Source excerpt:
※ ※ ※

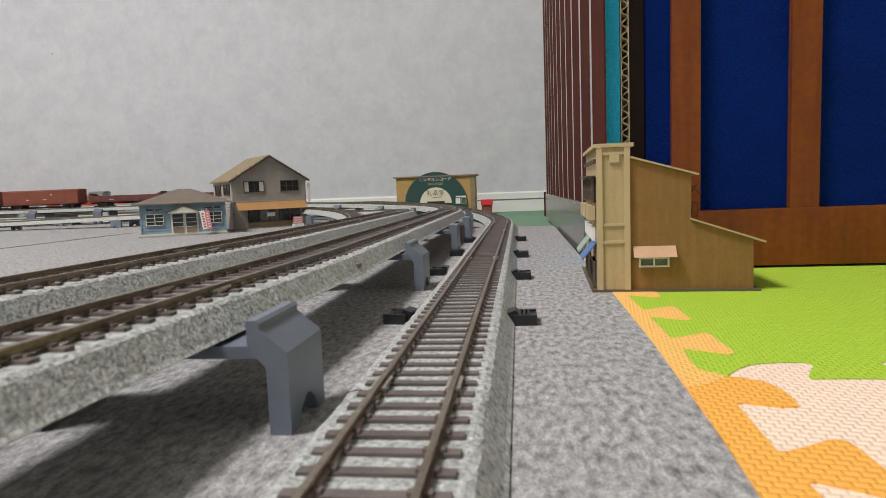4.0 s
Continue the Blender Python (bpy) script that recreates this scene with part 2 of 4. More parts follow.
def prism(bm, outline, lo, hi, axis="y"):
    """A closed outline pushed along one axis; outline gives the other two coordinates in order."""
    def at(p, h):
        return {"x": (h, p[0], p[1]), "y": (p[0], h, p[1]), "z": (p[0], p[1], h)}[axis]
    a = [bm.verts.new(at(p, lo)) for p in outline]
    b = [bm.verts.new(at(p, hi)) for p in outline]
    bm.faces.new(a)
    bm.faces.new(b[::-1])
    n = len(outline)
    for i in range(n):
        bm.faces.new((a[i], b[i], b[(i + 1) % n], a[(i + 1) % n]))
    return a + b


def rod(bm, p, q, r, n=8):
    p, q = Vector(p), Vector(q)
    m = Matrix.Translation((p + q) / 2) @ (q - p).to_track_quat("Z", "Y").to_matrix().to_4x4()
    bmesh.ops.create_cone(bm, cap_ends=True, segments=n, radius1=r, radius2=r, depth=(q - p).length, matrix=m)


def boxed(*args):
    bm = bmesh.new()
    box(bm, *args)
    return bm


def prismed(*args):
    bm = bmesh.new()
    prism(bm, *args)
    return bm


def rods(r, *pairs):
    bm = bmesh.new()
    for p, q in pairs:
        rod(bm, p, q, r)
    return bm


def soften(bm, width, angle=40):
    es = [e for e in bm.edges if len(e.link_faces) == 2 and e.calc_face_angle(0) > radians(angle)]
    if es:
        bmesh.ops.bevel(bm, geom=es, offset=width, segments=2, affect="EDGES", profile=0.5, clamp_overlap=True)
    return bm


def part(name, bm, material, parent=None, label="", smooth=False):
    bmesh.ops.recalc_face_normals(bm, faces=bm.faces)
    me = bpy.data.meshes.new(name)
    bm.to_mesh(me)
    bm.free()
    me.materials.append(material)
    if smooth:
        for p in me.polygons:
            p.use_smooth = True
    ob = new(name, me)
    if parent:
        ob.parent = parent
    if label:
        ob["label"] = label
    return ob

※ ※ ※

Brief: Leave out all pictures, then copy the remaining material exactly.

Solved problem:
4.0 s
Continue the Blender Python (bpy) script that recreates this scene with part 2 of 4. More parts follow.
def prism(bm, outline, lo, hi, axis="y"):
    """A closed outline pushed along one axis; outline gives the other two coordinates in order."""
    def at(p, h):
        return {"x": (h, p[0], p[1]), "y": (p[0], h, p[1]), "z": (p[0], p[1], h)}[axis]
    a = [bm.verts.new(at(p, lo)) for p in outline]
    b = [bm.verts.new(at(p, hi)) for p in outline]
    bm.faces.new(a)
    bm.faces.new(b[::-1])
    n = len(outline)
    for i in range(n):
        bm.faces.new((a[i], b[i], b[(i + 1) % n], a[(i + 1) % n]))
    return a + b


def rod(bm, p, q, r, n=8):
    p, q = Vector(p), Vector(q)
    m = Matrix.Translation((p + q) / 2) @ (q - p).to_track_quat("Z", "Y").to_matrix().to_4x4()
    bmesh.ops.create_cone(bm, cap_ends=True, segments=n, radius1=r, radius2=r, depth=(q - p).length, matrix=m)


def boxed(*args):
    bm = bmesh.new()
    box(bm, *args)
    return bm


def prismed(*args):
    bm = bmesh.new()
    prism(bm, *args)
    return bm


def rods(r, *pairs):
    bm = bmesh.new()
    for p, q in pairs:
        rod(bm, p, q, r)
    return bm


def soften(bm, width, angle=40):
    es = [e for e in bm.edges if len(e.link_faces) == 2 and e.calc_face_angle(0) > radians(angle)]
    if es:
        bmesh.ops.bevel(bm, geom=es, offset=width, segments=2, affect="EDGES", profile=0.5, clamp_overlap=True)
    return bm


def part(name, bm, material, parent=None, label="", smooth=False):
    bmesh.ops.recalc_face_normals(bm, faces=bm.faces)
    me = bpy.data.meshes.new(name)
    bm.to_mesh(me)
    bm.free()
    me.materials.append(material)
    if smooth:
        for p in me.polygons:
            p.use_smooth = True
    ob = new(name, me)
    if parent:
        ob.parent = parent
    if label:
        ob["label"] = label
    return ob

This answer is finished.